_WRITTEN EXERCISE_. For the material that follows, return exactly the lines from the one with "Write a Blender" through the one with "turn = (Vector(target)", both ends included.

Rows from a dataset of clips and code

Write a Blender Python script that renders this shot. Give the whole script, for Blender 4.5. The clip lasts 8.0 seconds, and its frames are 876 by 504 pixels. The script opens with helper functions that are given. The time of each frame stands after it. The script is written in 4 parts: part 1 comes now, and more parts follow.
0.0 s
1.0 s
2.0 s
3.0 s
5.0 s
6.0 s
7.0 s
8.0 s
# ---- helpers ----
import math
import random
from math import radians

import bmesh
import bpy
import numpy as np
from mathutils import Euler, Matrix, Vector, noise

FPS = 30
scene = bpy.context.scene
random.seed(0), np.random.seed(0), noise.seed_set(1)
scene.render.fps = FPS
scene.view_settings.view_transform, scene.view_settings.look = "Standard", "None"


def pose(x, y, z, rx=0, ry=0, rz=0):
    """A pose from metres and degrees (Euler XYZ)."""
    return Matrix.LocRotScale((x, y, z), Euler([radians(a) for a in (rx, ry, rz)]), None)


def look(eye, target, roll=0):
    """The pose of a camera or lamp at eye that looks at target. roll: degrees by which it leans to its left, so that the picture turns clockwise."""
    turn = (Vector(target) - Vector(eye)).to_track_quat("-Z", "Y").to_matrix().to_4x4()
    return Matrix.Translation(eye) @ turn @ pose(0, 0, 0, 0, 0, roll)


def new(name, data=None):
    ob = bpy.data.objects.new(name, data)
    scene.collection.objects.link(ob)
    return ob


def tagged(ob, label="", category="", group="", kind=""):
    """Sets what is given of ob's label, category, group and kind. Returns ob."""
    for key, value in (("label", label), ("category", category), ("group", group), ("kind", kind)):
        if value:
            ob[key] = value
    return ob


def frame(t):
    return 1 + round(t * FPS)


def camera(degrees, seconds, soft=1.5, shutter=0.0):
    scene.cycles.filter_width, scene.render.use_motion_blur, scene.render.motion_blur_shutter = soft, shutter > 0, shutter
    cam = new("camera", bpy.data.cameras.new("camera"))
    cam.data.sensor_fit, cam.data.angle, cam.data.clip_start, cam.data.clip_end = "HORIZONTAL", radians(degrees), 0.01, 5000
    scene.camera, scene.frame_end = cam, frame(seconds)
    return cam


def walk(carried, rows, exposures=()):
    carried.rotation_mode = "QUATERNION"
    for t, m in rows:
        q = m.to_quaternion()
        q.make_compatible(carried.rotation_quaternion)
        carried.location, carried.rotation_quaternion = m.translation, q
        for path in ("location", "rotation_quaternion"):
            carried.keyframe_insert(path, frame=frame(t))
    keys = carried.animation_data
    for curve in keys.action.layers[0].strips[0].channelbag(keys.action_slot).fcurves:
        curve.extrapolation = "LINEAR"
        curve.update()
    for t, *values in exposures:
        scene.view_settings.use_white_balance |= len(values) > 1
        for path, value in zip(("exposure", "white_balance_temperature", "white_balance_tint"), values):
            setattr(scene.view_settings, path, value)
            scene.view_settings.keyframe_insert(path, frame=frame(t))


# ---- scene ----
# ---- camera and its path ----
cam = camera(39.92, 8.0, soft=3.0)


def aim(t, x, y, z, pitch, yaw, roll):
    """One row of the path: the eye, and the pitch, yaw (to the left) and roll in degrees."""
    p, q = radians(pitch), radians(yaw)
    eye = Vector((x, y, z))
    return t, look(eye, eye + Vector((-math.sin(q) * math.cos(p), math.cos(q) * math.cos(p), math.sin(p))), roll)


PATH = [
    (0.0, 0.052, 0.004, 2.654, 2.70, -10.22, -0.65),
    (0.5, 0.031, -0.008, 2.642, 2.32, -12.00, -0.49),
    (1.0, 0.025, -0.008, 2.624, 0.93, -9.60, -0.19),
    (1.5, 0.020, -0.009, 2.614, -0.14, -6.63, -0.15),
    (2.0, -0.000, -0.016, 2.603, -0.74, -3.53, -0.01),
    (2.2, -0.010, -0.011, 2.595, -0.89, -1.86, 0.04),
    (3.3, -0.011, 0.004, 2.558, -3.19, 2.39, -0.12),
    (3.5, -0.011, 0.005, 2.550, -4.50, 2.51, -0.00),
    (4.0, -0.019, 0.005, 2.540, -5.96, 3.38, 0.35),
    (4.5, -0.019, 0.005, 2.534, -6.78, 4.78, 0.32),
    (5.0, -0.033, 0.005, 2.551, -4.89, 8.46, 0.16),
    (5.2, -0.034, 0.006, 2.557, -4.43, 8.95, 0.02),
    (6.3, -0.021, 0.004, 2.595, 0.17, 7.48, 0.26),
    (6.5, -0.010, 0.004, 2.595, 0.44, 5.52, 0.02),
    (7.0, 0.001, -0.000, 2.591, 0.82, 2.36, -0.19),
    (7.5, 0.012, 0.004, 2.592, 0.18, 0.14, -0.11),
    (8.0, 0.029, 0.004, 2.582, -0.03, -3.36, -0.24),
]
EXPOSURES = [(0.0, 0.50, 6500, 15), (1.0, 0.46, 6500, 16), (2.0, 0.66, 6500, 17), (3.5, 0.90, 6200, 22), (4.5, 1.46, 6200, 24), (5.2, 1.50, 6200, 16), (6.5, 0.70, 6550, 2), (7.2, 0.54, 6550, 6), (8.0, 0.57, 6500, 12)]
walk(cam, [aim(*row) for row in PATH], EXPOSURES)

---

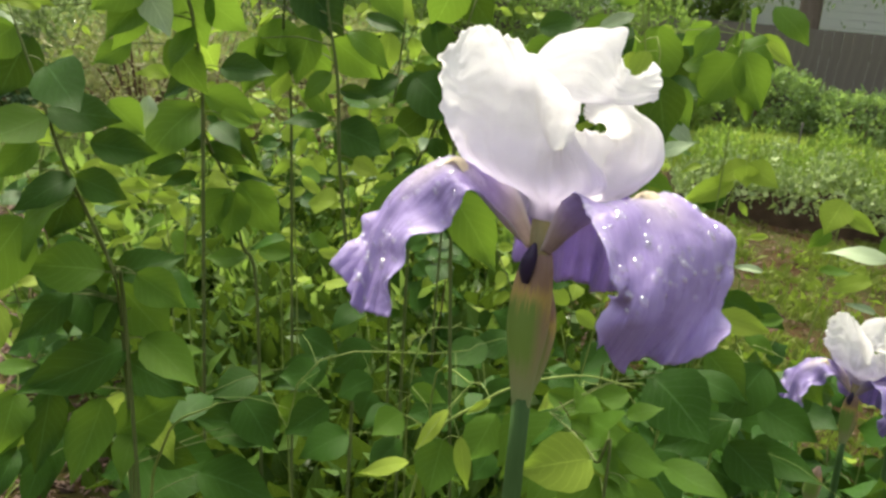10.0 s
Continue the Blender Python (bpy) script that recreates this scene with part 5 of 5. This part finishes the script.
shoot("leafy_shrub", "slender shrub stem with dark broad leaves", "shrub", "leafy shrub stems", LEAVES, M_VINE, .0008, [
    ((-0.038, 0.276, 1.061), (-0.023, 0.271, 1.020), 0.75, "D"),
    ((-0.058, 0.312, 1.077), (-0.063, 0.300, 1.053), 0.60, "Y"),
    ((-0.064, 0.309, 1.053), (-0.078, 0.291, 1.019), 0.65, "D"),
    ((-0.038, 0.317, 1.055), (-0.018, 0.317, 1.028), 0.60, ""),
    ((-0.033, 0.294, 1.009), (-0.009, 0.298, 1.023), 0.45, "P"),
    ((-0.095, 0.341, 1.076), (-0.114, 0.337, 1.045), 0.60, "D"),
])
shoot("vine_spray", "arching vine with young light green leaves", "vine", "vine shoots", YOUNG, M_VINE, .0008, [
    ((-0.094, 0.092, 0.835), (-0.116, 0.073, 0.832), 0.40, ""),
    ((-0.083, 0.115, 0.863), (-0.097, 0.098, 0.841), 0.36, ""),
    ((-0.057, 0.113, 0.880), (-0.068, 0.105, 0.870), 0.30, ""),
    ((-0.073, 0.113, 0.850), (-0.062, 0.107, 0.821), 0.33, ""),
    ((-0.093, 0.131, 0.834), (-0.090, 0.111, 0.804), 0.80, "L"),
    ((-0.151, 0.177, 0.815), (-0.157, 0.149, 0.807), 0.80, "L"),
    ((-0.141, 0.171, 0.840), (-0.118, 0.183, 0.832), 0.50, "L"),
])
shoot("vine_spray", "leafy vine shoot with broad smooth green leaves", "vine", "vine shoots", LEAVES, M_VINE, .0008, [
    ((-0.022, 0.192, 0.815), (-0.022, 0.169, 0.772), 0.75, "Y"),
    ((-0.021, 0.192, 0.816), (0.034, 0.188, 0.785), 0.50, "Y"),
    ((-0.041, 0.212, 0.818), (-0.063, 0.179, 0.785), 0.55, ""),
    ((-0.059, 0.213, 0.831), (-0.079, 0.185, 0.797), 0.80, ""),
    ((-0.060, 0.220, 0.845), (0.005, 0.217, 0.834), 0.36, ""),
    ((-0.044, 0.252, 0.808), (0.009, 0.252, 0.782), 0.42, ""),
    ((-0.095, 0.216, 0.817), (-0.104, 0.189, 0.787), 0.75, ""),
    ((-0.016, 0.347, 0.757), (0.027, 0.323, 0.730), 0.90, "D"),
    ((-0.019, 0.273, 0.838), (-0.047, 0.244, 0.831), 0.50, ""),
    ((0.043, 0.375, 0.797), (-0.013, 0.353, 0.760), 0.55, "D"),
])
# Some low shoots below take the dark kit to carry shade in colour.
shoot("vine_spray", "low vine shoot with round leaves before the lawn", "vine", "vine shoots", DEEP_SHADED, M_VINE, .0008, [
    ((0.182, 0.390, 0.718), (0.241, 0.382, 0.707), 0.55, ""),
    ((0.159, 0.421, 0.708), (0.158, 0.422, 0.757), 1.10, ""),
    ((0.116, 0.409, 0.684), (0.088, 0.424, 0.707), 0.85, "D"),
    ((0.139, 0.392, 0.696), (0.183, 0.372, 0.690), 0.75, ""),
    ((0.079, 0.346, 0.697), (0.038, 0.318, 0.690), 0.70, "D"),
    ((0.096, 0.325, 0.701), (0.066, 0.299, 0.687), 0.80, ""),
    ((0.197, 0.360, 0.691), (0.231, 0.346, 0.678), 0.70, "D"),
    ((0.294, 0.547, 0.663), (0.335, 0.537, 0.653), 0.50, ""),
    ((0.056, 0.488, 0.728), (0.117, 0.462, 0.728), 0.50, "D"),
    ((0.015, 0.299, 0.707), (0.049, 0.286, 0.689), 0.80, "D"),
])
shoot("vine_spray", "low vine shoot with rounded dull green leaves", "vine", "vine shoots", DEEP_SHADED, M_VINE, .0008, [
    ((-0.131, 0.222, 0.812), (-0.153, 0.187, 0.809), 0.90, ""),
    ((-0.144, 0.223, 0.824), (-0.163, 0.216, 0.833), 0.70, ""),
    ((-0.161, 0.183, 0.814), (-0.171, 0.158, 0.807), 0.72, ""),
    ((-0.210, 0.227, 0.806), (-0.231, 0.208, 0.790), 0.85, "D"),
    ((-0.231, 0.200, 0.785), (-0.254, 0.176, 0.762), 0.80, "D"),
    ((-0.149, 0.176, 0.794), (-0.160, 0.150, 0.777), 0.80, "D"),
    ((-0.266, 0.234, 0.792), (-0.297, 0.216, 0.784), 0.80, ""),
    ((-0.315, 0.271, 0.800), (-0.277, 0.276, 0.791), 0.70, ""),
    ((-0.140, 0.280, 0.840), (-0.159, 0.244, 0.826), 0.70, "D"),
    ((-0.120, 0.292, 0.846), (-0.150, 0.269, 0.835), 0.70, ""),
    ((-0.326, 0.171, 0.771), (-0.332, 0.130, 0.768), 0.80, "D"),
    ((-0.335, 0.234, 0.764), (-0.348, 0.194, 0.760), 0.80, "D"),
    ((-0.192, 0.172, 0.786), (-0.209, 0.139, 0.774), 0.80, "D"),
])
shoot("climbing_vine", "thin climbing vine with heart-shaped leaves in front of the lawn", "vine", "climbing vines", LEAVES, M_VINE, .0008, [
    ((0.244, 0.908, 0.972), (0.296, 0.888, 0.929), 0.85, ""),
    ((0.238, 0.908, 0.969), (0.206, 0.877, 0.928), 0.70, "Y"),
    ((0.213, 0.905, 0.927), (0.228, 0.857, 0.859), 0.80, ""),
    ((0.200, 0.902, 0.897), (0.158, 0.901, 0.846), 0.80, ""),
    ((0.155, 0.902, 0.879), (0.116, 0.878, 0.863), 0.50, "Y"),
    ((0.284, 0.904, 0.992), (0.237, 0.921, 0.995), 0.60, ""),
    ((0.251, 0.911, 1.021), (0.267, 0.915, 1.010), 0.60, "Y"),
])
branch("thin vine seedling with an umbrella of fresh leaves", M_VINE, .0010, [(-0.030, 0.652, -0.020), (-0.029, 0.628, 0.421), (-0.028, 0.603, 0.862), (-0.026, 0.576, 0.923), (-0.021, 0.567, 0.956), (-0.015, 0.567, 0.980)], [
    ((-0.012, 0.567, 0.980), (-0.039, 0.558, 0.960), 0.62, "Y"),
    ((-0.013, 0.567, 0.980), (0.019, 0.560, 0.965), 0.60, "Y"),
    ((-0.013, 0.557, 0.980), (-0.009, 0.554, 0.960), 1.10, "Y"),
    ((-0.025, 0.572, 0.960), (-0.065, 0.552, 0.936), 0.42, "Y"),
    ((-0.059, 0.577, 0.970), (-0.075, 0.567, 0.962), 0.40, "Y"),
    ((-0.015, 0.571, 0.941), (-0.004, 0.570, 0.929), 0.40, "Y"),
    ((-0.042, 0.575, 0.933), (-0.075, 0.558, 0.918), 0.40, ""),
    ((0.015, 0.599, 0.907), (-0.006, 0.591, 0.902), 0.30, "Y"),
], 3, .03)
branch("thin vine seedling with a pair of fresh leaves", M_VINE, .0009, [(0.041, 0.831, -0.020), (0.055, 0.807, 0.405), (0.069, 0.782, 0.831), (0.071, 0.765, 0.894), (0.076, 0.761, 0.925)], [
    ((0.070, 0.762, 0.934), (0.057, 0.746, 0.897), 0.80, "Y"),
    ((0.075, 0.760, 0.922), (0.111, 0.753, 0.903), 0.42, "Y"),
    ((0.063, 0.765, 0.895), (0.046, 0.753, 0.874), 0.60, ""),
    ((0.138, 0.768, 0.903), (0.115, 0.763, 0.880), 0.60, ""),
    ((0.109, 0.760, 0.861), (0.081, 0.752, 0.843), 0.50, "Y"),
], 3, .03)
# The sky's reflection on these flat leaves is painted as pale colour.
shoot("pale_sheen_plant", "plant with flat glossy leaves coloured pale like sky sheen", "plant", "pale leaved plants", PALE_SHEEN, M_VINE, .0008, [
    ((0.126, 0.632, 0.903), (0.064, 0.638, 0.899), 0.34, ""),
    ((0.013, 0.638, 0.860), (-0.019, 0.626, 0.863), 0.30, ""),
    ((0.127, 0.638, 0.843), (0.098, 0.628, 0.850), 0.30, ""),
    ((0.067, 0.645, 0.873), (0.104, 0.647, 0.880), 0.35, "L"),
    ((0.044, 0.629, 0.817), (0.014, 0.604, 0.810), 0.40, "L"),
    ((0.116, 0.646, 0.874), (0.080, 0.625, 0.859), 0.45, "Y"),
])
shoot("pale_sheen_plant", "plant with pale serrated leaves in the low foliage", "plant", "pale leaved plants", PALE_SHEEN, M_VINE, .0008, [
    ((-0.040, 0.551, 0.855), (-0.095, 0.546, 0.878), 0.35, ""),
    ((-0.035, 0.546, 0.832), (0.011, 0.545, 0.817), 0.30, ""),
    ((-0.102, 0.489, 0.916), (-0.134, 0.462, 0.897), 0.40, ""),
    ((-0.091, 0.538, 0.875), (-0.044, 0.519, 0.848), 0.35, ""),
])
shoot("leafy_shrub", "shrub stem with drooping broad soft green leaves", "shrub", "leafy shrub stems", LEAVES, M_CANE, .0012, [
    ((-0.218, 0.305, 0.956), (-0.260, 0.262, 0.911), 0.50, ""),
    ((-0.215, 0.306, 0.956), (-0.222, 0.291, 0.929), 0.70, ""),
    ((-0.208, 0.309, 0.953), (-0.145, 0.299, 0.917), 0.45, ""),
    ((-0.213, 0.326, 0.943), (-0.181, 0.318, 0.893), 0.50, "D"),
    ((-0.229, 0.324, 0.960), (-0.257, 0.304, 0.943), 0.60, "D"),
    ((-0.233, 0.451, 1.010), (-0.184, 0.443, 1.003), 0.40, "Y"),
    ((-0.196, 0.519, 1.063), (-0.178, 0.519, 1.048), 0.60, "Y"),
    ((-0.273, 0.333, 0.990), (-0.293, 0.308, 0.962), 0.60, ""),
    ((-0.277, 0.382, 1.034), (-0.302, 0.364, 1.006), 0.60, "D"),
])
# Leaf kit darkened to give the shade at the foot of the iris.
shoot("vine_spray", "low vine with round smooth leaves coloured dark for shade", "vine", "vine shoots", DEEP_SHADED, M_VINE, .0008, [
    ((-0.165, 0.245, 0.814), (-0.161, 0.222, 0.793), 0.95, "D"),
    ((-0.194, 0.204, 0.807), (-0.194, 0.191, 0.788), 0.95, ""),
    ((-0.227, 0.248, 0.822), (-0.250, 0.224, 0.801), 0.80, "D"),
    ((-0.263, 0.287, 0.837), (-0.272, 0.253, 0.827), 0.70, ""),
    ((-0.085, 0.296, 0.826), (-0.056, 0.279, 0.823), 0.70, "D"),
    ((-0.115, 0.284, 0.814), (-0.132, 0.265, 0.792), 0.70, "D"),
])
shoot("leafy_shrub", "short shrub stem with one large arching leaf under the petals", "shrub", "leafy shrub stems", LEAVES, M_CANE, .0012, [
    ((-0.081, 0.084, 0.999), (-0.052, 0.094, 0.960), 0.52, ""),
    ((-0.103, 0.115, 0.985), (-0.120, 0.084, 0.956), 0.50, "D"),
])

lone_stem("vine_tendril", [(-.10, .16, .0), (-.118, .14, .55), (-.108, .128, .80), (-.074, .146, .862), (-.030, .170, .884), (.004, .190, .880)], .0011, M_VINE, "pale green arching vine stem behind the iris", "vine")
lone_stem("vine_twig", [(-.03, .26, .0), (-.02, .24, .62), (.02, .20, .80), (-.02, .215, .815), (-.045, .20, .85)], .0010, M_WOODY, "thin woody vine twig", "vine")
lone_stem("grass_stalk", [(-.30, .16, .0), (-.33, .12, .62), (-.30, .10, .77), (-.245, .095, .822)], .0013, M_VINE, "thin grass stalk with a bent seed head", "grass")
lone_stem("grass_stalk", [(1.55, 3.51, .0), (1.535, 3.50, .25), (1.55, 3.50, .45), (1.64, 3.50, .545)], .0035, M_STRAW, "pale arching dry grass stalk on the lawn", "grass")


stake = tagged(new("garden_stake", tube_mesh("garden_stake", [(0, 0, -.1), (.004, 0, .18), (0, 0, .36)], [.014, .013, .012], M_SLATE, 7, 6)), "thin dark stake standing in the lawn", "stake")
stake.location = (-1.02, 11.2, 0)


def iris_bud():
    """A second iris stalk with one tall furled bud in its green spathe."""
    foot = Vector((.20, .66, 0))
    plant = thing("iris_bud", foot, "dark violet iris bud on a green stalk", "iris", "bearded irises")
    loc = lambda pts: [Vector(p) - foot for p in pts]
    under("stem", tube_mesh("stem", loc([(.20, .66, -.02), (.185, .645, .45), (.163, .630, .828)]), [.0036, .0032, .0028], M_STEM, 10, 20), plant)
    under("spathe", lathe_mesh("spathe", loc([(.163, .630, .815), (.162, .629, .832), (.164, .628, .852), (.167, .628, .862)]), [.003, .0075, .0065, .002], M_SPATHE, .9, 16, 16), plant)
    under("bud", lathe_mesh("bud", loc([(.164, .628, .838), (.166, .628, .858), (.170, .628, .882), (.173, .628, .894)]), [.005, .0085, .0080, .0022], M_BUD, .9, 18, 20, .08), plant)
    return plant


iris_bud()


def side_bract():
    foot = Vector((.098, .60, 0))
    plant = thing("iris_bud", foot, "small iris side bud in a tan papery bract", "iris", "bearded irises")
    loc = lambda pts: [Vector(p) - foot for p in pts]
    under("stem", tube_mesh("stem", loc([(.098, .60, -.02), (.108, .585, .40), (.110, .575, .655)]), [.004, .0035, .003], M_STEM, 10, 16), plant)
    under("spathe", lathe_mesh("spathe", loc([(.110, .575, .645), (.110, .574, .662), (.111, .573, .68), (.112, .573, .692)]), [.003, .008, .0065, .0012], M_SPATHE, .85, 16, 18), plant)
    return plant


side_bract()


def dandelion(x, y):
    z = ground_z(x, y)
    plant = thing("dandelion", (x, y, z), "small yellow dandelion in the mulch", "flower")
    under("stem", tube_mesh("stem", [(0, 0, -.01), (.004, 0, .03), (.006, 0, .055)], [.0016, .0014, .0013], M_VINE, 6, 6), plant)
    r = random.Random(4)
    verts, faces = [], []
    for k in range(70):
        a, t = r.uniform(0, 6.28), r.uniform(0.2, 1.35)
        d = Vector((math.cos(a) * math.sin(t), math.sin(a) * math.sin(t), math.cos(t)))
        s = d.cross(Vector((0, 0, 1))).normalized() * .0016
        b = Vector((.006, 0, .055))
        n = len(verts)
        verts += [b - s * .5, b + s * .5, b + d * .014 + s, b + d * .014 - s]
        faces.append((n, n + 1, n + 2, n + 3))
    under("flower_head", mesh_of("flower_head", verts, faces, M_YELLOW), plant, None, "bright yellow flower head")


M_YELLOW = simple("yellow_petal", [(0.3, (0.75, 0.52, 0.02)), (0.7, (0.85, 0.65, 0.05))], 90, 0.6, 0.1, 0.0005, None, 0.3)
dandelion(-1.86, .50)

_THE REPLY_.
Write a Blender Python script that renders this shot. Give the whole script, for Blender 4.5. The clip lasts 8.0 seconds, and its frames are 876 by 504 pixels. The script opens with helper functions that are given. The time of each frame stands after it. The script is written in 4 parts: part 1 comes now, and more parts follow.
0.0 s
1.0 s
2.0 s
3.0 s
5.0 s
6.0 s
7.0 s
8.0 s
# ---- helpers ----
import math
import random
from math import radians

import bmesh
import bpy
import numpy as np
from mathutils import Euler, Matrix, Vector, noise

FPS = 30
scene = bpy.context.scene
random.seed(0), np.random.seed(0), noise.seed_set(1)
scene.render.fps = FPS
scene.view_settings.view_transform, scene.view_settings.look = "Standard", "None"


def pose(x, y, z, rx=0, ry=0, rz=0):
    """A pose from metres and degrees (Euler XYZ)."""
    return Matrix.LocRotScale((x, y, z), Euler([radians(a) for a in (rx, ry, rz)]), None)


def look(eye, target, roll=0):
    """The pose of a camera or lamp at eye that looks at target. roll: degrees by which it leans to its left, so that the picture turns clockwise."""
    turn = (Vector(target) - Vector(eye)).to_track_quat("-Z", "Y").to_matrix().to_4x4()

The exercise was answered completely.